Der Bakterien-Detektiv: Rasche Diagnose mit DNS-Analyse
Schwere Infektionen behandeln Ärzte oft mit Antibiotika, die gegen mehrere Bakterienarten wirken – möglicherweise aber nicht gegen den tatsächlichen Erreger. Der Einsatz des bestmöglichen Medikaments ist nur dann möglich, wenn der Arzt weiß, welches Bakterium hinter den Symptomen steckt. Dazu muss eine Kultur im Labor angelegt werden, was mehrere Tage dauert. Bei einer Blasen- oder Lungenentzündung ist indes rasche Hilfe gefragt. Mit einem völlig neuartigen Untersuchungsgerät kann der Arzt künftig schon in der Praxis feststellen, welches Bakterium Ursache des Übels ist und gezielt einen Wirkstoff einsetzen.
Siemens und das Erlanger Biotechnologieunternehmen november entwickeln jetzt gemeinsam ein System, das die Diagnose nicht nur bakterieller Infektionen revolutionieren und die Kosten im Gesundheitswesen drastisch senken könnte. Die Partner setzen dabei auf molekulare Medizin: Das Gerät erkennt Krankheitserreger an ihrer Erbsubstanz DNS. Es besteht aus einer kompakten Detektoreinheit und einer austauschbaren Kassette, um nacheinander verschiedene Analysen zu ermöglichen. In der Kassette befinden sich beispielsweise auf einer Platte verteilt DNS-Fängermoleküle von rund 20 verschiedenen Bakterien. Als Probe genügt eine geringe Menge Urin oder Blut, die der Patient beim Eintreffen in der Praxis abgibt. Wenn die DNS des Erregers zu einem auf der Kassette gespeicherten DNS-Fragment passt, meldet das System einen Treffer. Für das Ergebnis braucht es keine Untersuchung im Großlabor.

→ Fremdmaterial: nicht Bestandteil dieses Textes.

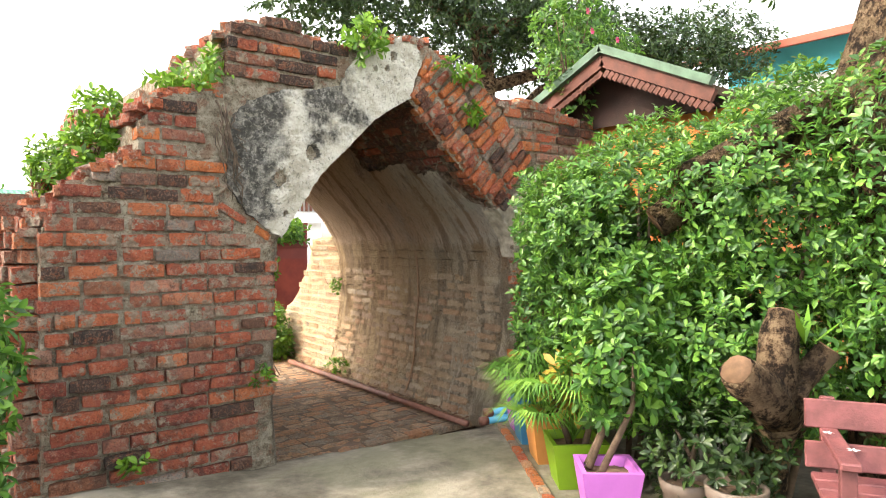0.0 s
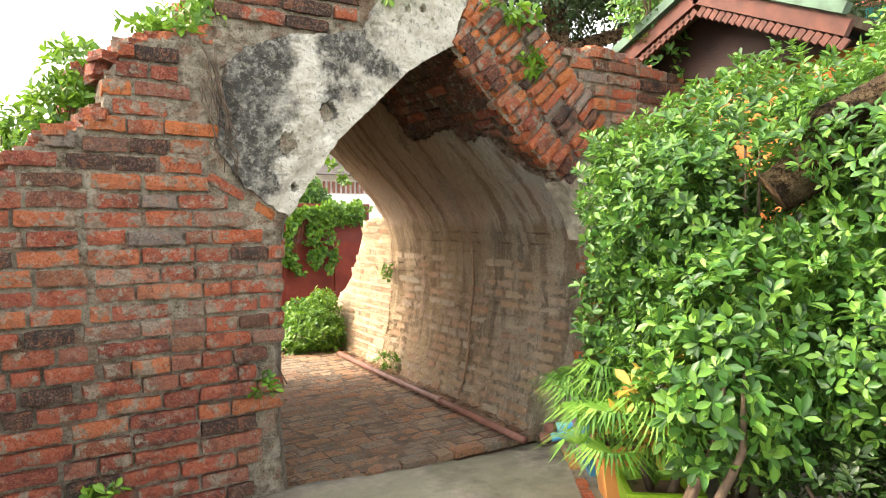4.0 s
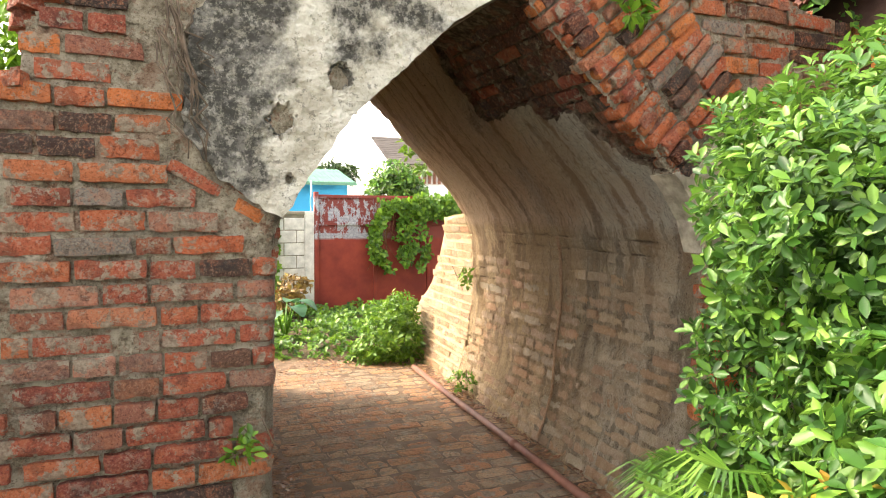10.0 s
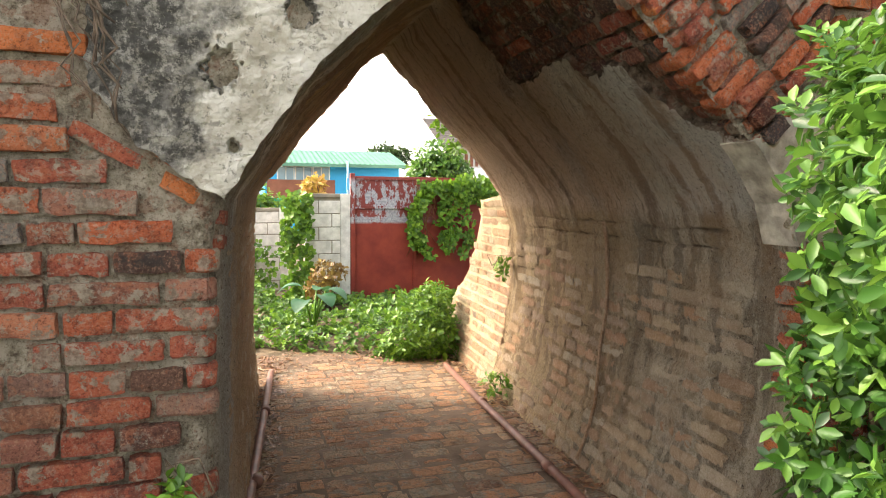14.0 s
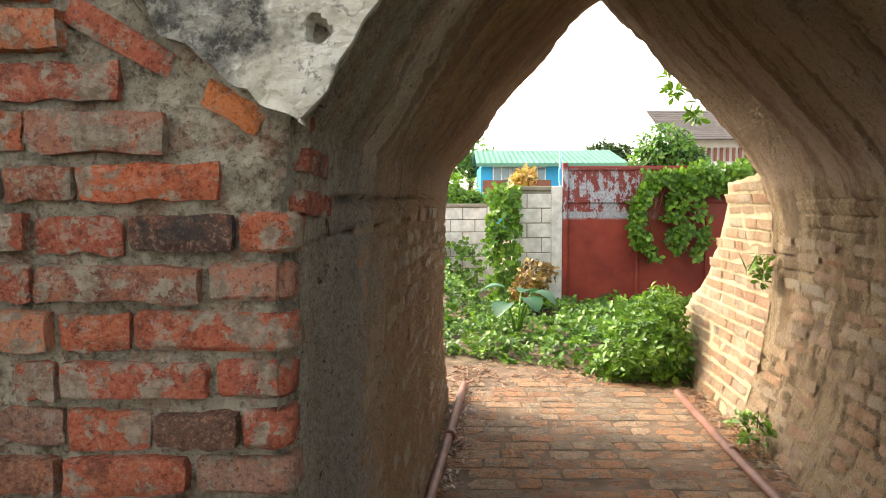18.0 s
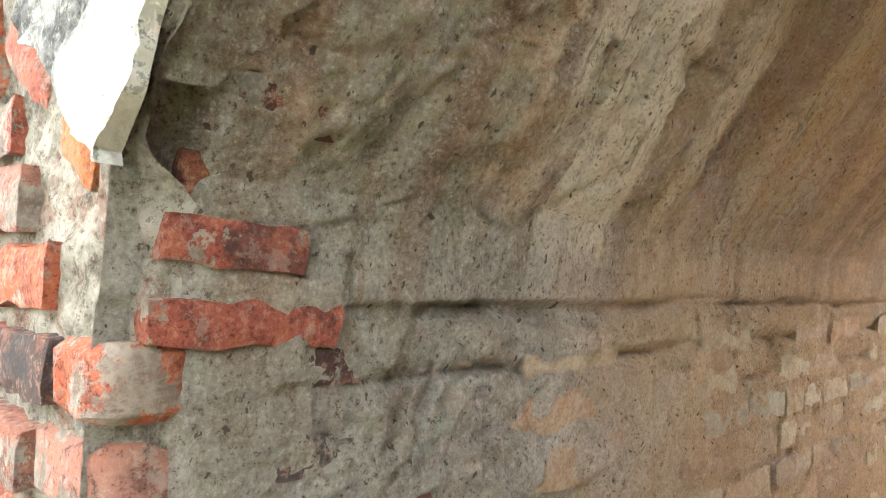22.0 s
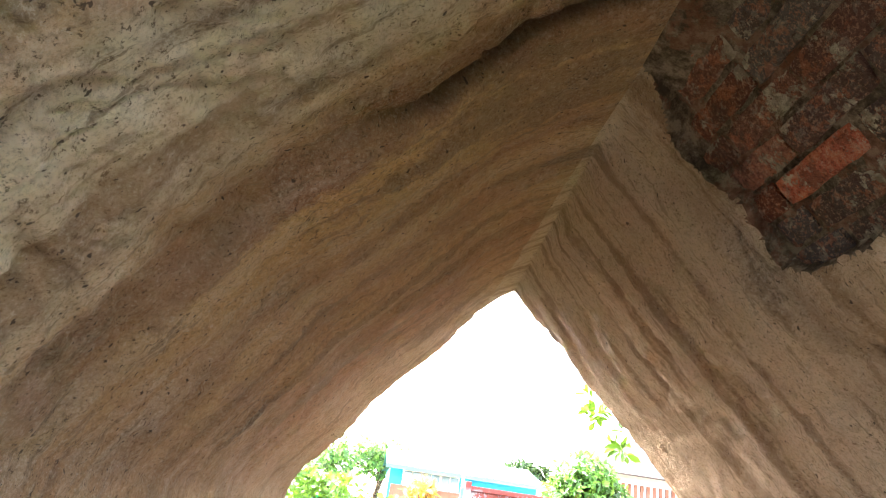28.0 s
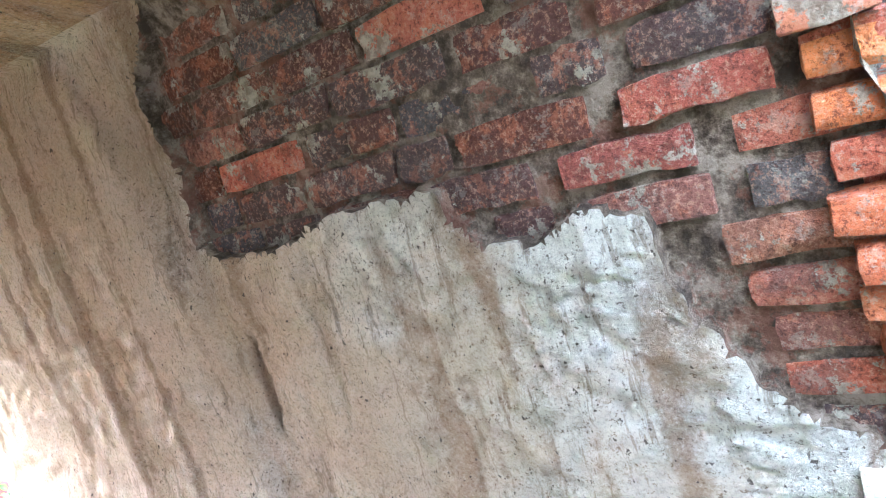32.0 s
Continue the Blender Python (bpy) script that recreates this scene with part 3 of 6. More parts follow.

Wenn der Patient ins Sprechzimmer kommt, weiß der Arzt oft schon, um welche Bakterien es sich handelt. Im Gegensatz zu optischen Detektoren beim DNS-Nachweis identifiziert das System die Proben über deren elektrochemisches Verhalten. Der Vorteil: Die Produktion der Einmal-Kassetten ist einfach, das verwendete Material billig, die Technik wenig anfällig. Bisherige DNS-Analysegeräte für die Forschung kosten größtenteils über 100.000 Mark oder sind in der Handhabung extrem aufwändig. Deshalb sind sie für Arztpraxen ungeeignet. Auch die Probenträger sind teuer, so dass eine breite Anwendung unmöglich ist.
Das Gerät von Siemens und november soll dagegen für Arztpraxen erschwinglich sein. Im Jahr 2003 soll die Technologie verfügbar sein. Teure Untersuchungen im Großlabor werden dann überflüssig. Der Einsatz ist nicht nur auf Bakterien beschränkt. Mit anders gestalteten Kassetten können auch Viren erkannt werden. Eine vielversprechende Anwendung ist zudem die Untersuchung von Krebs. Denn Tumorzellen haben charakteristische DNS-Profile, die sie von gesunden Zellen unterscheiden. Künftig könnte die Erkrankung früher nachgewiesen werden; auch die Kontrolle nach einer Therapie wäre einfacher.
Neben der Kooperation mit november entwickelt Siemens mit dem Leipziger Biotechunternehmen PeS diagnosesysteme ein System zur Erkennung von Eiweißen – eine wichtige Ergänzung für die medizinische Diagnostik.